Technology

Why Absa’s Pivot into Mobile Services is a Game-Changer for the Region

In a strategic move that mirrors the evolving landscape of African finance, Absa Group has officially signaled its intent to launch its own Mobile Virtual Network Operator (MVNO) services across its regional hubs, including Kenya. This expansion marks a definitive shift from traditional banking toward a comprehensive digital lifestyle ecosystem where the bank effectively becomes a telecommunications provider. By leveraging the infrastructure of established Mobile Network Operators (MNOs) through wholesale agreements, Absa is transforming into a “bank with a SIM card.” This allows the institution to bundle financial services directly with data and voice packages, removing the traditional barriers between a customer’s airtime and their savings account.

For Absa, this initiative is about far more than just selling minutes or gigabytes; it represents a bold bid for total ownership of the customer journey. By entering the MVNO space, the bank can bypass third-party aggregators and reduce the friction that often exists when transferring money between telco-led mobile wallets and bank accounts. This strategy follows a successful blueprint established by South Africa’s FNB Connect and Standard Bank, which have demonstrated that when a financial institution controls the communication “pipe,” customer loyalty and retention rates skyrocket. By offering deeply integrated “free” banking data and exclusive digital perks, Absa aims to become the primary interface for its users’ daily lives.

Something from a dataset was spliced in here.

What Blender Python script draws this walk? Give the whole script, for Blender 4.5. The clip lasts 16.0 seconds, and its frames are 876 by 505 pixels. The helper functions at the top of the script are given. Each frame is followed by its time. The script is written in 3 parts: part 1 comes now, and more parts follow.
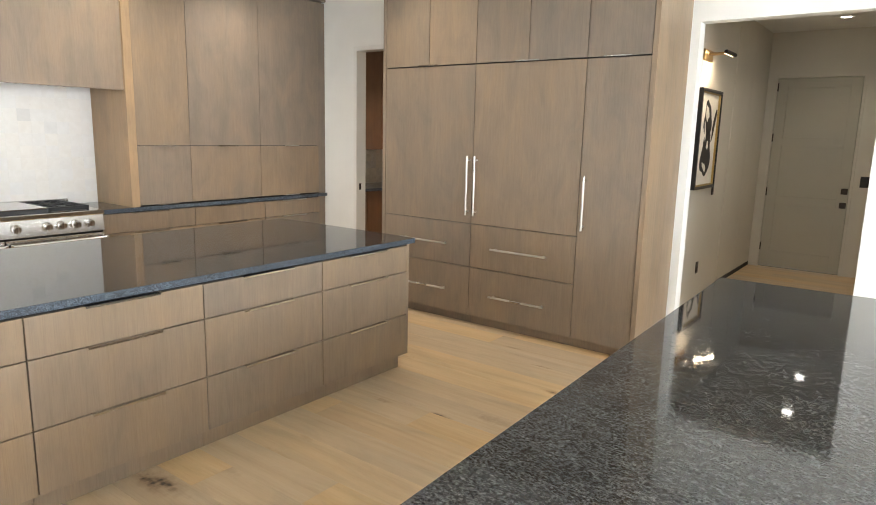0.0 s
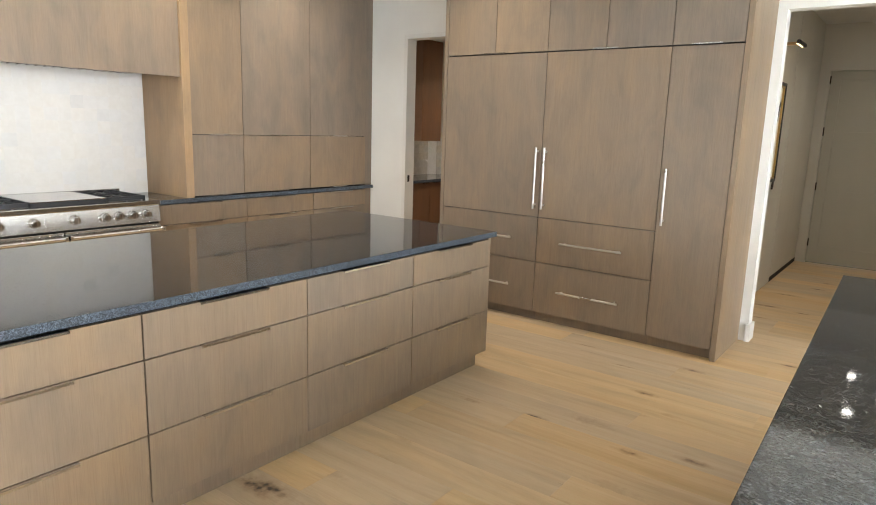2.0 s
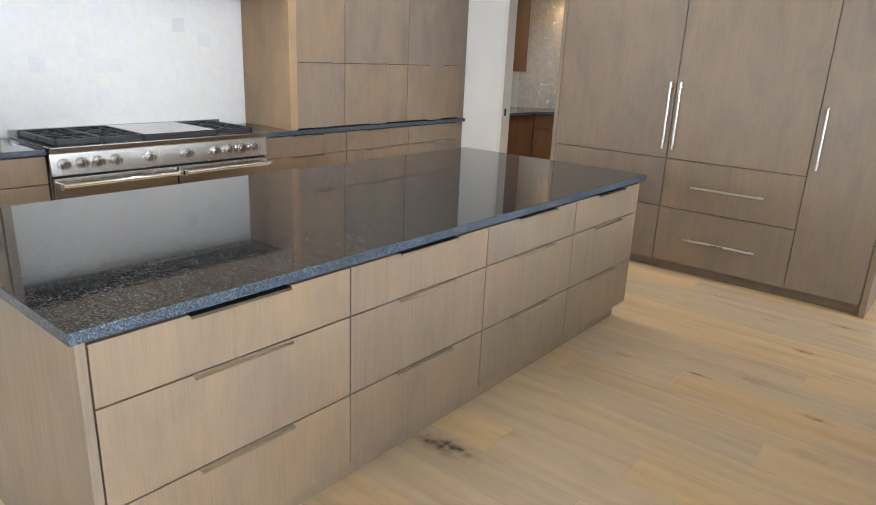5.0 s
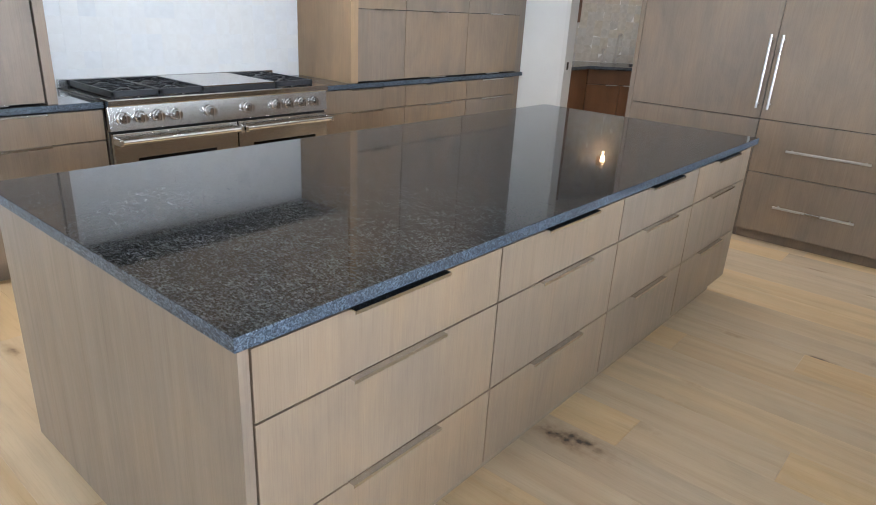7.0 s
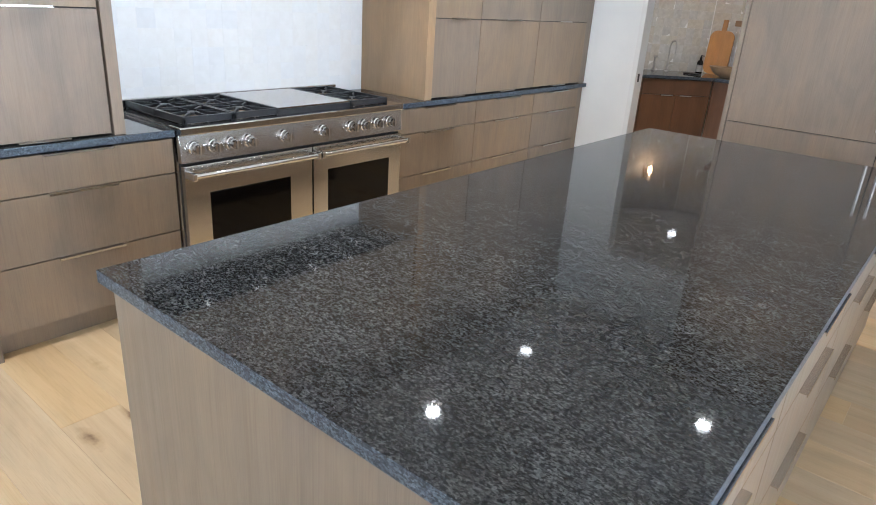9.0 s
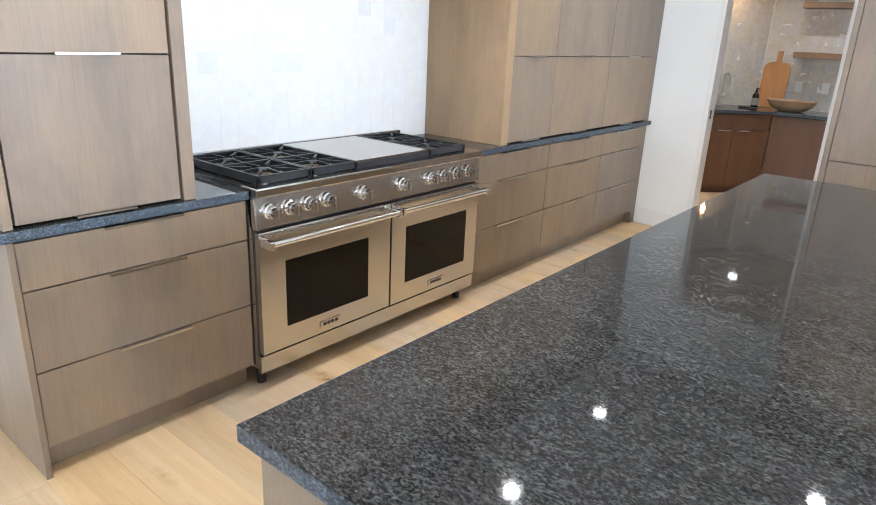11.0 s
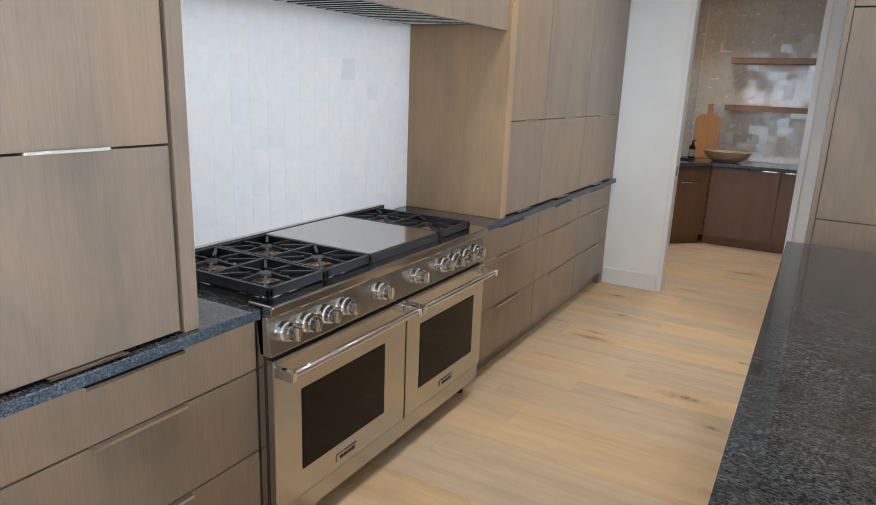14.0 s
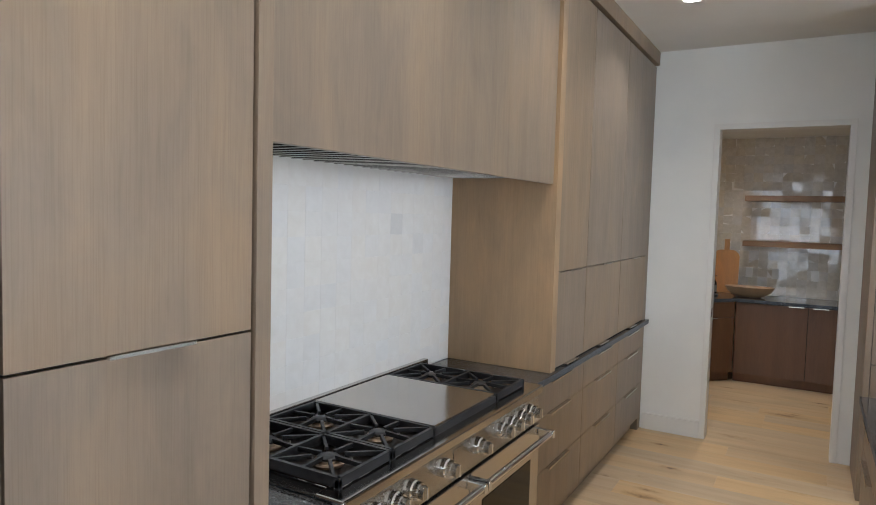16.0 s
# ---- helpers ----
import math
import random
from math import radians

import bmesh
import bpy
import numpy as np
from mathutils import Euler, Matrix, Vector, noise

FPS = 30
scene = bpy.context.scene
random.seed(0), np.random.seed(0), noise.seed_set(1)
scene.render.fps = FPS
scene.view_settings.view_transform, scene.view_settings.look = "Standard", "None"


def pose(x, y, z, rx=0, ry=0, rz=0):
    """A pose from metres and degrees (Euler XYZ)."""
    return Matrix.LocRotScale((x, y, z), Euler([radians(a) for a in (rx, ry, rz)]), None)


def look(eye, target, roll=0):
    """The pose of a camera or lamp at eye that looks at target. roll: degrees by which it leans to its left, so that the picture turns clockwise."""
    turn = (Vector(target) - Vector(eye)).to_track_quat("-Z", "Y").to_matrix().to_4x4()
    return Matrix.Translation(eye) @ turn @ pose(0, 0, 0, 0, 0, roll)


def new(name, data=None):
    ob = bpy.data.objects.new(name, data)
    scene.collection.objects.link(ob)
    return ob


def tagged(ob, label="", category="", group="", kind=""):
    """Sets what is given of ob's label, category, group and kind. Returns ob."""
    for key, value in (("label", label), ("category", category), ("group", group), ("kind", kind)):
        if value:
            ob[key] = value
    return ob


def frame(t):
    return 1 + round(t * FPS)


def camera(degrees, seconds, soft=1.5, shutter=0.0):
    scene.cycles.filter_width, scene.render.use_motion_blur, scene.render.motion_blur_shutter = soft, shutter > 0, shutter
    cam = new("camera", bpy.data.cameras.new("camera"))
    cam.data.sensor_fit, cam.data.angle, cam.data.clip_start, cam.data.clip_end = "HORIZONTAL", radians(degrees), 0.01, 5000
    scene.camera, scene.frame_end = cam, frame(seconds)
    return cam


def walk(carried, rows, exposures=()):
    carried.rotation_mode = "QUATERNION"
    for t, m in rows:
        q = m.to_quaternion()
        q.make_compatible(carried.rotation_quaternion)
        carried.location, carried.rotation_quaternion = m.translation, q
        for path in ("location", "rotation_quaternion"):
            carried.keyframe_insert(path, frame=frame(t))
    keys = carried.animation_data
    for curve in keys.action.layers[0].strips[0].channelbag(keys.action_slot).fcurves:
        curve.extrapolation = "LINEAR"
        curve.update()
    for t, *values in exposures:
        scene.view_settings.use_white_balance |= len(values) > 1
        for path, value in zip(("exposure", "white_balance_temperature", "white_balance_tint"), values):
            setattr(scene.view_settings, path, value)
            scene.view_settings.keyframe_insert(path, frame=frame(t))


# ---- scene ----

In the Kenyan context, the conversation around bank-led mobile networks is inseparable from the legacy of Equity Bank’s Equitel. Launched as a direct challenge to the dominance of Safaricom, Equitel proved that a bank could successfully carve out a niche by offering a thin-SIM solution that prioritized high-security transactions and seamless mobile money transfers. Absa’s entry into this space suggests a “second wave” of this trend, tailored for the 2026 digital economy. For the Kenyan consumer, this represents a much-needed injection of competition in a market that has long been dominated by a single player. An Absa-led MVNO could offer a sophisticated alternative for professionals and SMEs who require more than just basic mobile money.

The impact on the local market could be transformative if Absa successfully integrates its recent innovations, such as the Absa Global Pay remittance tool, directly into the SIM toolkit. Imagine a Kenyan entrepreneur being able to receive international payments, manage an asset-financing loan for a new vehicle, and purchase high-speed 5G data bundles all through a single provider. This level of integration appeals to the local ethos of efficiency and speed. Furthermore, by skipping older 2G/3G legacy technologies and moving straight to a 5G-enabled MVNO model, Absa could position itself as the premium choice for the country’s growing population of digital nomads and tech-savvy youth.

The broader implications for Kenya’s economic landscape are significant, particularly regarding the cost of connectivity and the democratization of credit. As Absa competes for “wallet share” against both traditional banks and telcos, we can expect aggressive pricing strategies that favor the consumer. We may soon see the emergence of bank accounts that include a monthly data stipend as a standard feature or offer substantial cashbacks on airtime purchases, effectively lowering the cost of digital participation for millions. This competitive pressure forces all players to innovate, potentially leading to a market where “zero-rated” access to essential financial apps becomes the industry standard rather than a luxury.

Perhaps most importantly, this expansion will revolutionize data-driven lending and financial inclusion. By gaining visibility into a customer’s calling patterns and data usage alongside their transactional history, Absa can build highly accurate, AI-driven credit profiles. This “alternative data” is crucial for unlocking cheaper credit for the informal sector, gig workers, and SMEs who currently lack traditional collateral. As the country moves toward a more regulated and unified consumer protection framework in 2026, Absa’s integrated model provides a safer, bank-grade ecosystem for mobile commerce. Ultimately, Absa’s move to own the network is the most logical step in a country where the mobile phone has officially become the primary branch for all financial activity.

Absa is entering a crowded field, but they are doing so with a refined strategy that prioritizes deep ecosystem integration. In an economy where connectivity is as essential as cash, owning the network isn’t just a tech upgrade—it’s a survival tactic.